Give all the lines below again, exactly, with no pictures.

※ ※ ※

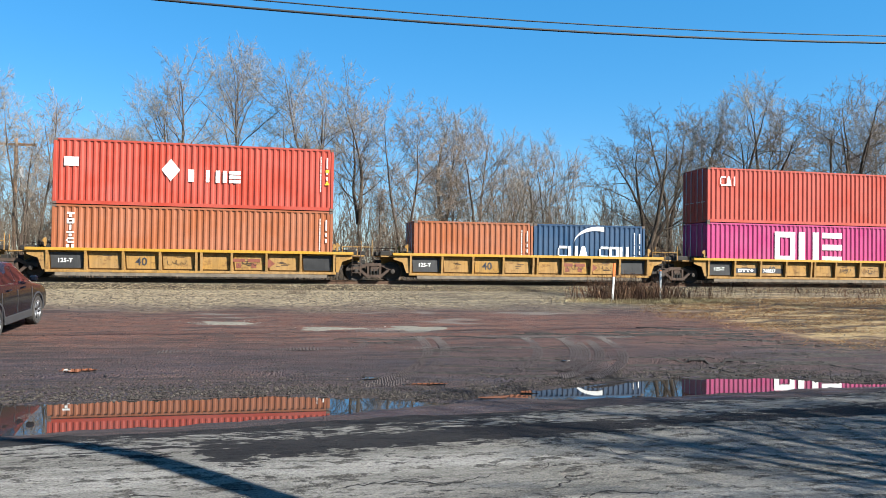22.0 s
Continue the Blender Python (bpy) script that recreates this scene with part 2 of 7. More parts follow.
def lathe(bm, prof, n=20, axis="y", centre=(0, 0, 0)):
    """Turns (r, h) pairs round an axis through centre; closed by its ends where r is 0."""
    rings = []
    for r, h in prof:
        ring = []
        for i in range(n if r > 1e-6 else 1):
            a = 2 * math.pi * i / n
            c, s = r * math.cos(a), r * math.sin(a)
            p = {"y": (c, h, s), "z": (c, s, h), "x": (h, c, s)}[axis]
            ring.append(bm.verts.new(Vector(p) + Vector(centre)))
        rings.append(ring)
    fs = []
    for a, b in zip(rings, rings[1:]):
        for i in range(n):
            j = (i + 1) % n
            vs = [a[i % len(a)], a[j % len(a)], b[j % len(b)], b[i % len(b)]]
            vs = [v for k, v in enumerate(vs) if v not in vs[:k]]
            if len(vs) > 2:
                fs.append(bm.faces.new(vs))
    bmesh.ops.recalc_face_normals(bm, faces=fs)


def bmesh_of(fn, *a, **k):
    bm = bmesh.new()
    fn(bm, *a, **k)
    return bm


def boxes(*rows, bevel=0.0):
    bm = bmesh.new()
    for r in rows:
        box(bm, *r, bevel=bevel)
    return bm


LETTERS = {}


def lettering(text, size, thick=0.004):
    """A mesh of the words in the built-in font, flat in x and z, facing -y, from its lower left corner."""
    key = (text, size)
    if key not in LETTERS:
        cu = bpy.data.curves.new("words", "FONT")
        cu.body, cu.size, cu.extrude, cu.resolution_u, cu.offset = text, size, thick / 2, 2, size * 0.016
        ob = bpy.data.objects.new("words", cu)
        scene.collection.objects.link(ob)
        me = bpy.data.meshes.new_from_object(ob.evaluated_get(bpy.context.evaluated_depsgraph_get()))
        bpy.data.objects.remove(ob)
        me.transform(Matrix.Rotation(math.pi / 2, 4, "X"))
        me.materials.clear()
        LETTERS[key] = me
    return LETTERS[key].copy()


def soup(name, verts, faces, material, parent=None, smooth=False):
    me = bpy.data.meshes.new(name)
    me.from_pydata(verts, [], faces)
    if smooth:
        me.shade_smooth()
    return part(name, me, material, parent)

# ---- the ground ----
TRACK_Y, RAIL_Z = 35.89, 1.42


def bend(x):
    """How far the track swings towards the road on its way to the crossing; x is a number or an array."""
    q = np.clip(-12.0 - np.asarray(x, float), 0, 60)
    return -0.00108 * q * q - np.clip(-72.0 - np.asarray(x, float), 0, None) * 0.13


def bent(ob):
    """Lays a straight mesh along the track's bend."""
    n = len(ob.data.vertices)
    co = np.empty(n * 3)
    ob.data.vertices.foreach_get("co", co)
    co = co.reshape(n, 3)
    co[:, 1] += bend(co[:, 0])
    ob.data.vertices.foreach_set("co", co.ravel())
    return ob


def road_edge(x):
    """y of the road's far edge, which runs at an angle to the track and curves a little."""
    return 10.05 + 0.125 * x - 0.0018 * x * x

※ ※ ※

-- Result --
22.0 s
Continue the Blender Python (bpy) script that recreates this scene with part 2 of 7. More parts follow.
def lathe(bm, prof, n=20, axis="y", centre=(0, 0, 0)):
    """Turns (r, h) pairs round an axis through centre; closed by its ends where r is 0."""
    rings = []
    for r, h in prof:
        ring = []
        for i in range(n if r > 1e-6 else 1):
            a = 2 * math.pi * i / n
            c, s = r * math.cos(a), r * math.sin(a)
            p = {"y": (c, h, s), "z": (c, s, h), "x": (h, c, s)}[axis]
            ring.append(bm.verts.new(Vector(p) + Vector(centre)))
        rings.append(ring)
    fs = []
    for a, b in zip(rings, rings[1:]):
        for i in range(n):
            j = (i + 1) % n
            vs = [a[i % len(a)], a[j % len(a)], b[j % len(b)], b[i % len(b)]]
            vs = [v for k, v in enumerate(vs) if v not in vs[:k]]
            if len(vs) > 2:
                fs.append(bm.faces.new(vs))
    bmesh.ops.recalc_face_normals(bm, faces=fs)


def bmesh_of(fn, *a, **k):
    bm = bmesh.new()
    fn(bm, *a, **k)
    return bm


def boxes(*rows, bevel=0.0):
    bm = bmesh.new()
    for r in rows:
        box(bm, *r, bevel=bevel)
    return bm


LETTERS = {}


def lettering(text, size, thick=0.004):
    """A mesh of the words in the built-in font, flat in x and z, facing -y, from its lower left corner."""
    key = (text, size)
    if key not in LETTERS:
        cu = bpy.data.curves.new("words", "FONT")
        cu.body, cu.size, cu.extrude, cu.resolution_u, cu.offset = text, size, thick / 2, 2, size * 0.016
        ob = bpy.data.objects.new("words", cu)
        scene.collection.objects.link(ob)
        me = bpy.data.meshes.new_from_object(ob.evaluated_get(bpy.context.evaluated_depsgraph_get()))
        bpy.data.objects.remove(ob)
        me.transform(Matrix.Rotation(math.pi / 2, 4, "X"))
        me.materials.clear()
        LETTERS[key] = me
    return LETTERS[key].copy()


def soup(name, verts, faces, material, parent=None, smooth=False):
    me = bpy.data.meshes.new(name)
    me.from_pydata(verts, [], faces)
    if smooth:
        me.shade_smooth()
    return part(name, me, material, parent)

# ---- the ground ----
TRACK_Y, RAIL_Z = 35.89, 1.42


def bend(x):
    """How far the track swings towards the road on its way to the crossing; x is a number or an array."""
    q = np.clip(-12.0 - np.asarray(x, float), 0, 60)
    return -0.00108 * q * q - np.clip(-72.0 - np.asarray(x, float), 0, None) * 0.13


def bent(ob):
    """Lays a straight mesh along the track's bend."""
    n = len(ob.data.vertices)
    co = np.empty(n * 3)
    ob.data.vertices.foreach_get("co", co)
    co = co.reshape(n, 3)
    co[:, 1] += bend(co[:, 0])
    ob.data.vertices.foreach_set("co", co.ravel())
    return ob


def road_edge(x):
    """y of the road's far edge, which runs at an angle to the track and curves a little."""
    return 10.05 + 0.125 * x - 0.0018 * x * x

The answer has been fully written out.